Many of the people who are deeply involved into reenacting Soviet-Afghan conflict, as well as the ones who collect military equipment from the era ask the question if the plastic furniture works for the time period. The short answer is Yes, but there are nuances. In this article we will look at how plastic furniture was introduced into the Soviet Army. To find more info on Soviet weapons of the Afghan war, please check out our directory. If you are really into the weapons of the period, check out our book - Soviet infantry weapons of the Afghan War.
History of plastic furniture for the AK
The development history of such concept has started way before late 1980s and even before the AK-74 altogether. Some of the first work on the introduction of plastics for the AK assault rifle was carried out in parallel with the development of the modernized AKM. Tests of such experimental products have shown the possibility of replacing wooden parts of the rifle with plastic ones without deteriorating performance. Only the plastic butt, which had significantly less strength, performed unsatisfactorily - and this problem will haunt the AK producer until the very end of the Soviet Union.
But the firearms industry never managed to apply plastic technology to all parts of the weapon, for various economical and technological reasons. So, instead, all parts were developed and introduced gradually. By late 1960s certain parts of the AKM and AKMS were swapped with plastic substitutes - 6x4 bayonet, orange magazine and pistol handle.
But the rest of the furniture was never introduced to the last Soviet 7.62mm weapon. It was only used on very unique examples of firearms - namely the PV Border Guard green AKM and wartime AKM. Neither of those saw mass production.
AK-74 type 3
With the introduction of the new caliber and therefore complete rearmament of the Soviet Army it was the most obvious thing to swap all the wooden parts for the plastic ones.
In 1973, Izhmash produced a batch of 50 A3 assault rifles using plastic parts. Half of them were made of AG-4S material in the usual yellow color, and the second half was green.

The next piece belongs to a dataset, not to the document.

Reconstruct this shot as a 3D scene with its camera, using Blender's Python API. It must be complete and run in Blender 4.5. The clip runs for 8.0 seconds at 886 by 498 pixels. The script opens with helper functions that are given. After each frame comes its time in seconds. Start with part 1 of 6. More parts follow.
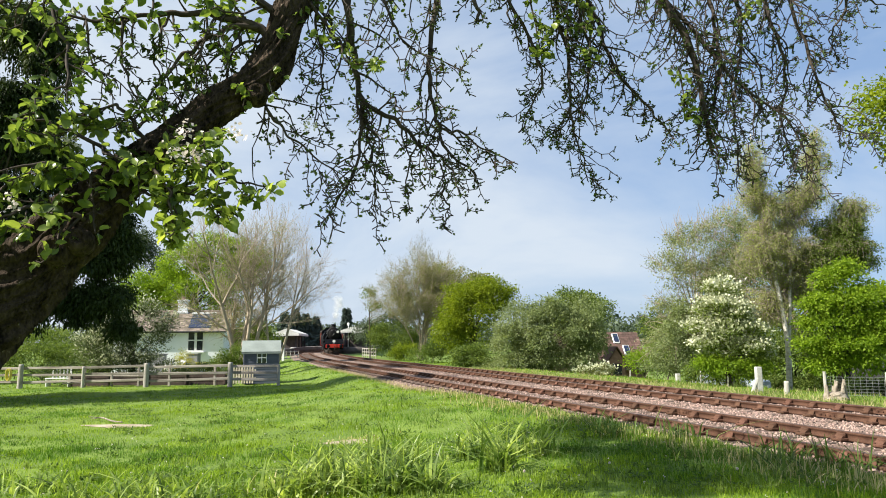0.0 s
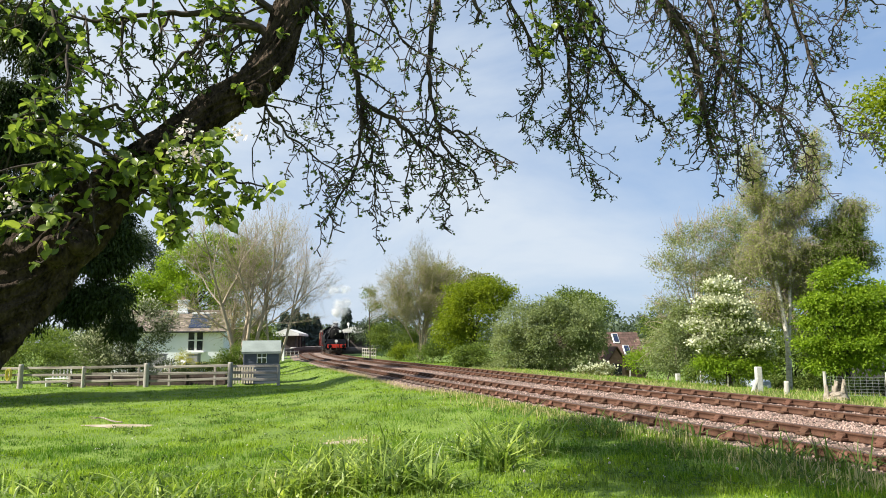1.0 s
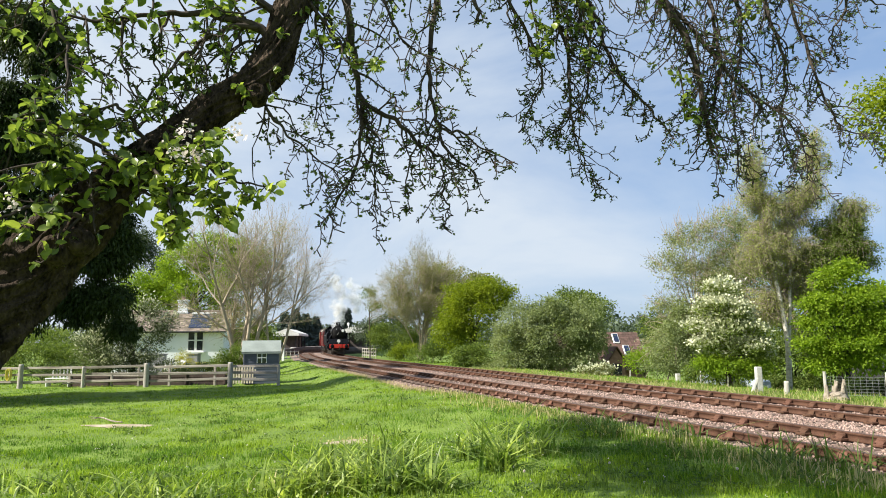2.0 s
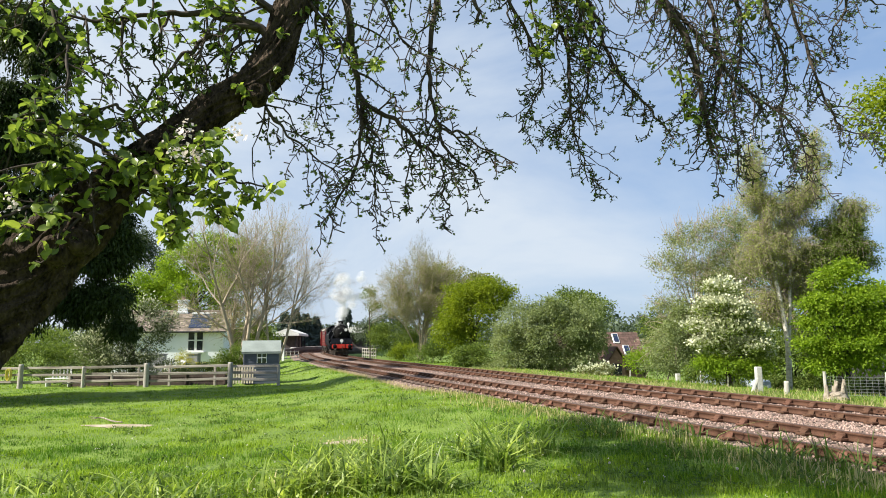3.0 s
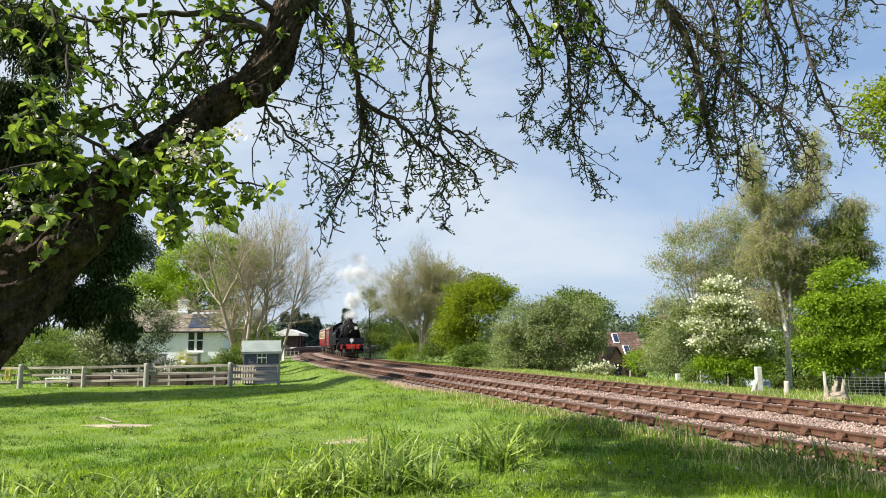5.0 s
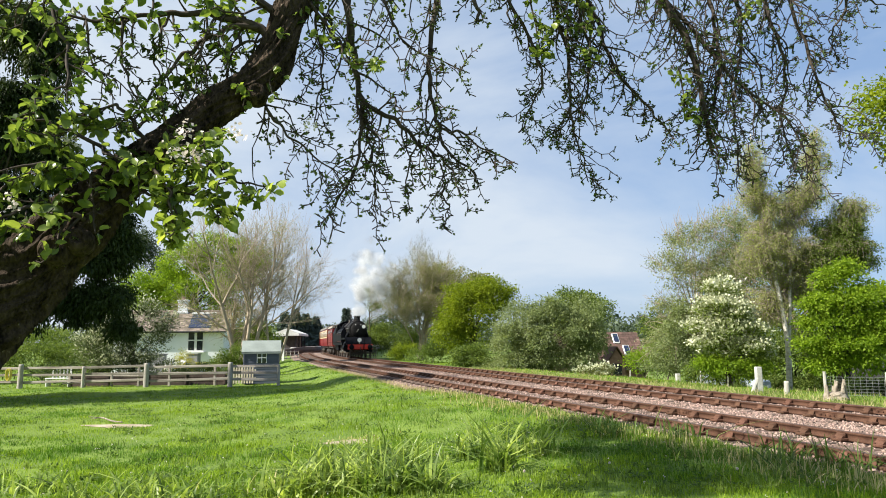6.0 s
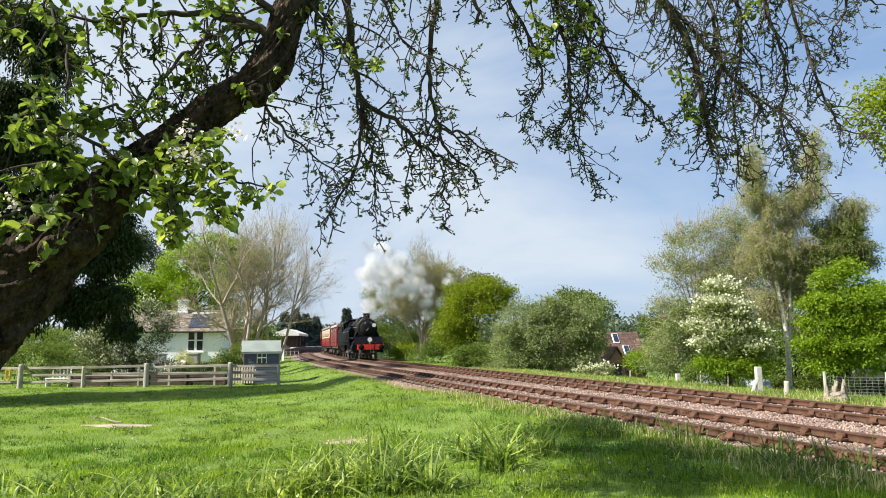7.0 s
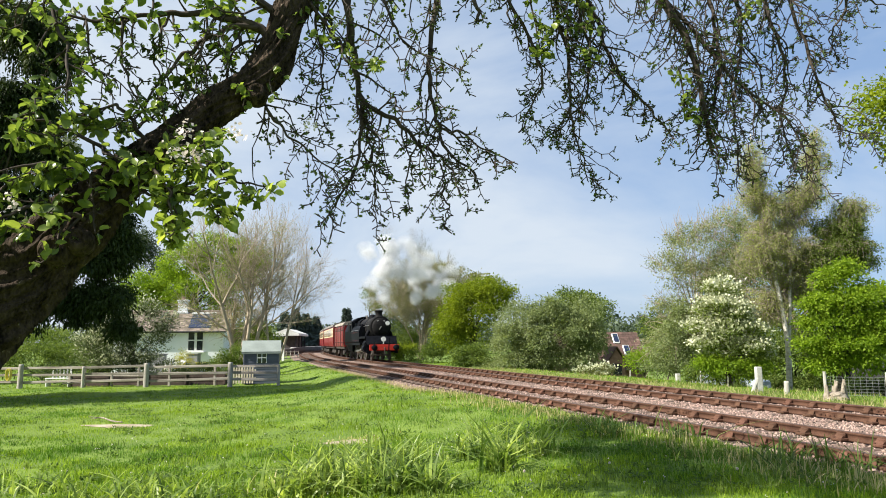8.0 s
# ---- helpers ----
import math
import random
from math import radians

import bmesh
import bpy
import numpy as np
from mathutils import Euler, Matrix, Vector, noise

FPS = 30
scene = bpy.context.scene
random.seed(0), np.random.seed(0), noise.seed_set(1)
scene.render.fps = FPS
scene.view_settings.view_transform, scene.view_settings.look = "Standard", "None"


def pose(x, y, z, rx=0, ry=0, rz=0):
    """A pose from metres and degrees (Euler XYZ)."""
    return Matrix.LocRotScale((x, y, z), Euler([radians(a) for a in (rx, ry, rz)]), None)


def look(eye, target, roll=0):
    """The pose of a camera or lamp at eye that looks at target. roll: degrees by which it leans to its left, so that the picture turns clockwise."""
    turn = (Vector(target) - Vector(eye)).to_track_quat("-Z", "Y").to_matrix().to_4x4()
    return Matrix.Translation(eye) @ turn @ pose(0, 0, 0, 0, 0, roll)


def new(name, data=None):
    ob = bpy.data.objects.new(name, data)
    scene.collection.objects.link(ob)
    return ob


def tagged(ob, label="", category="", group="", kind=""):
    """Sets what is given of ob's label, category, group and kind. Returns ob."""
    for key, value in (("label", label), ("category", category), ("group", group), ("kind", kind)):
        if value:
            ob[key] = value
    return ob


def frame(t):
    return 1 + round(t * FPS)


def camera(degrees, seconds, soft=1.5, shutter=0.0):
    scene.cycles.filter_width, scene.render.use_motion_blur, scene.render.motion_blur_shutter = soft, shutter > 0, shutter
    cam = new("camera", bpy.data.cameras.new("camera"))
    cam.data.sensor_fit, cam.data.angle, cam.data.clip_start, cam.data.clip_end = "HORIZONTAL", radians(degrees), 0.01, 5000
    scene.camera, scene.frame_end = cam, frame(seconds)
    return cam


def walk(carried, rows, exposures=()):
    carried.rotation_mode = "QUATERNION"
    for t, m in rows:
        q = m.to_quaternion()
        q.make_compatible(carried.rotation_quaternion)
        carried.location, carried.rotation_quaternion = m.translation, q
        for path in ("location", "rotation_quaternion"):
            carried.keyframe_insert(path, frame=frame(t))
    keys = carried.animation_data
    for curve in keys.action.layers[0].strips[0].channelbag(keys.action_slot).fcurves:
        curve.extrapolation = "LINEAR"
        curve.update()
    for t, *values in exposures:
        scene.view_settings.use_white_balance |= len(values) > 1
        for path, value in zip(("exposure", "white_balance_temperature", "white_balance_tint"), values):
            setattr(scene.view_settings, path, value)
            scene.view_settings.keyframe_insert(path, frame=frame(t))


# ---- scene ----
cam = camera(65.38, 8.0, soft=0.95)
EYE = (0.0, 0.0, 1.43)
VIEW = look(EYE, (0.0, 10.0, 1.43 + 1.3494), -0.613)
walk(cam, [(0.0, VIEW), (8.0, VIEW)])

# ---- light ----
SUN_DIR = Vector((-0.79, -0.33, 0.74)).normalized()
world = bpy.data.worlds.new("sky")
scene.world = world
world.use_nodes = True


def sky():
    nt = world.node_tree
    nt.nodes.clear()
    out = nt.nodes.new("ShaderNodeOutputWorld")
    bg = nt.nodes.new("ShaderNodeBackground")
    tex = nt.nodes.new("ShaderNodeTexSky")
    tex.sky_type = "NISHITA"
    tex.sun_disc = False
    tex.sun_elevation = math.asin(SUN_DIR.z)
    tex.sun_rotation = math.atan2(SUN_DIR.x, SUN_DIR.y)
    tex.air_density, tex.dust_density, tex.ozone_density = 1.0, 0.6, 3.0
    co = nt.nodes.new("ShaderNodeTexCoord")
    mp = nt.nodes.new("ShaderNodeMapping")
    mp.inputs["Scale"].default_value = (1.0, 1.0, 2.4)
    mp.inputs["Rotation"].default_value = (0.25, 0.35, 0.5)
    n1 = nt.nodes.new("ShaderNodeTexNoise")
    n1.inputs["Scale"].default_value = 1.9
    n1.inputs["Detail"].default_value = 7
    n1.inputs["Roughness"].default_value = 0.55
    n1.inputs["Distortion"].default_value = 0.35
    ramp = nt.nodes.new("ShaderNodeValToRGB")
    ramp.color_ramp.elements[0].position, ramp.color_ramp.elements[0].color = 0.36, (0.10, 0.10, 0.10, 1)
    ramp.color_ramp.elements[1].position, ramp.color_ramp.elements[1].color = 0.66, (0.92, 0.92, 0.92, 1)
    mix = nt.nodes.new("ShaderNodeMix")
    mix.data_type = "RGBA"
    mix.inputs[7].default_value = (6.1, 6.8, 7.6, 1)
    bg.inputs["Strength"].default_value = 0.06
    nt.links.new(co.outputs["Generated"], mp.inputs["Vector"])
    nt.links.new(mp.outputs[0], n1.inputs["Vector"])
    axes = nt.nodes.new("ShaderNodeSeparateXYZ")
    sunward = nt.nodes.new("ShaderNodeMath")
    sunward.operation = "MULTIPLY_ADD"
    sunward.inputs[1].default_value = -0.20
    nt.links.new(co.outputs["Generated"], axes.inputs[0])
    nt.links.new(axes.outputs["X"], sunward.inputs[0])
    nt.links.new(n1.outputs["Fac"], sunward.inputs[2])
    nt.links.new(sunward.outputs[0], ramp.inputs["Fac"])
    nt.links.new(ramp.outputs["Color"], mix.inputs[0])
    haze = nt.nodes.new("ShaderNodeMix")
    haze.data_type = "RGBA"
    haze.inputs[0].default_value = 0.6
    haze.inputs[7].default_value = (2.5, 4.1, 7.0, 1)
    nt.links.new(tex.outputs[0], haze.inputs[6])
    nt.links.new(haze.outputs[2], mix.inputs[6])
    nt.links.new(mix.outputs[2], bg.inputs["Color"])
    nt.links.new(bg.outputs[0], out.inputs[0])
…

However, all these were attempts to find at least some use for modern technologies, which were hampered by the impregnable Soviet military machine.
The main reason the Army was not satisfied with the plastic furniture was insufficient strength. This problem was only fully solved in the second half of the 1980s. This is when the common plum furniture finally started to get into place.
Use of the plum furniture in Afghanistan
The plastic furniture started to appear on AK-74 rifles in big numbers in 1986. And at first it were only the plastic handguards - the stock on the AK-74 would stay wooden.
Such full stock AK-74 rifles never made their way into Afghanistan, same as full plastic full stock AK-74. At least I have not seen any photos and believe me - I saw a lot of them. It is not clear why full stock plastic AK-74 were not shipped to Afghanistan. But the most prominent explanations states that the AKS-74, which was initially intended mainly for airborne, seemed like a much better choice for the ongoing conflict and all retired AK-74 in infantry and support units were replaced with folding stock variants.
But the folding stock AKS-74 with plum handguards started to appear in Afghanistan even earlier than 1986. The earliest one I remember seeing on the phot was dated 1984. It is very likely that these ones seen on photo were actually experimental pre-production models, sent out to Afghanistan to test them in new conditions.
Overall, even after 1986, troops in Afghanistan were not flooded with plastic handguards. The main reason for that seems the durability of AK system, there was simply no need to replace the whole rifle. The handguards could also come to the 40th Army as part of repair kit. But again, it would take some effort to damage the wooden handguard beyond the point of repair where it had to be replaced.
Using AK-74 plastic handguard for reenactment
The plastic plum handguard was more of an exception, as stated in previous paragraph. And so the regular rule applies for reenactment - do not make impressions of the exceptions. This, of course, is a general guidance for how to look good on reenactment. If you are making some very specific impression, based on the exact photo, the correct details should be used. After all, the plastic handguard for AKS is still not too expensive and it does not hurt to have both - as they are so easy to swap.